China’s space plane launch on September 4th via a Long March-2F booster.
Image courtesy LaunchStuff via


Satellite tracker Bob Christy reports on his website and the Seesat-l website that China’s space plane deployed a payload before landing on Earth.

“The object may have separated from the space plane earlier than suggested,” Christy says. “The two may have been orbiting close together for some time, with the second object getting a separate identity only when it was sufficiently separated from the space plane to be detected in its own right.”

Image snagged by the Banxing-2 microsatellite that was deployed from the Tiangong-2 shows Shenzhou-11 (above) and Tiangong-2 docked in orbit on October 23, 2016.
Credit: Chinese Academy of Sciences

Inspector satellite?

Christy adds that, before descent to Earth on September 6, China’s space plane lowered its orbit by about one kilometer.

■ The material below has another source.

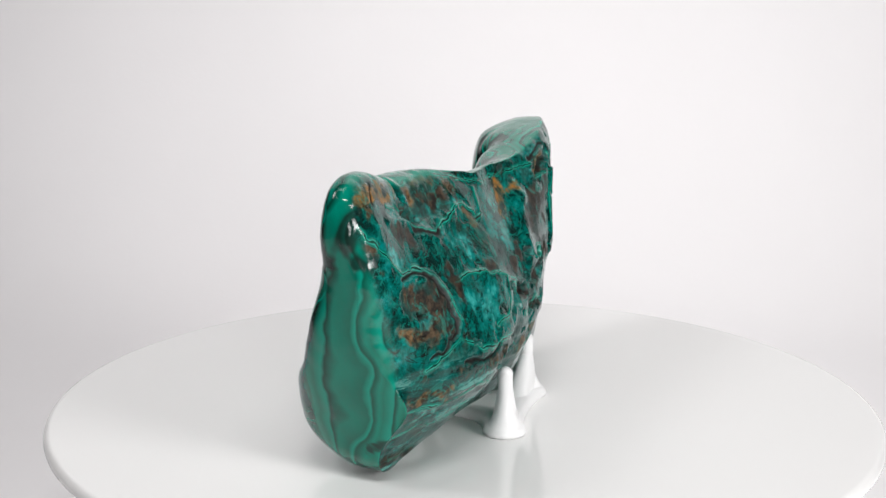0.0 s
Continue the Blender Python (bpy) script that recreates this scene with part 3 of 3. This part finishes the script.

The new object was later cataloged in the space plane’s original orbit. Its first element set was issued around three hours after the space plane landed but the first reliable set appeared around seven hours after that.

Speculation has it that the object is a Banxing inspector satellite, “probably used to inspect the main vehicle while on orbit and may also carry a science/technology payload,” Christy adds. Similar satellites were deployed from China’s Shenzhou-7 and Tiangong-2 space lab.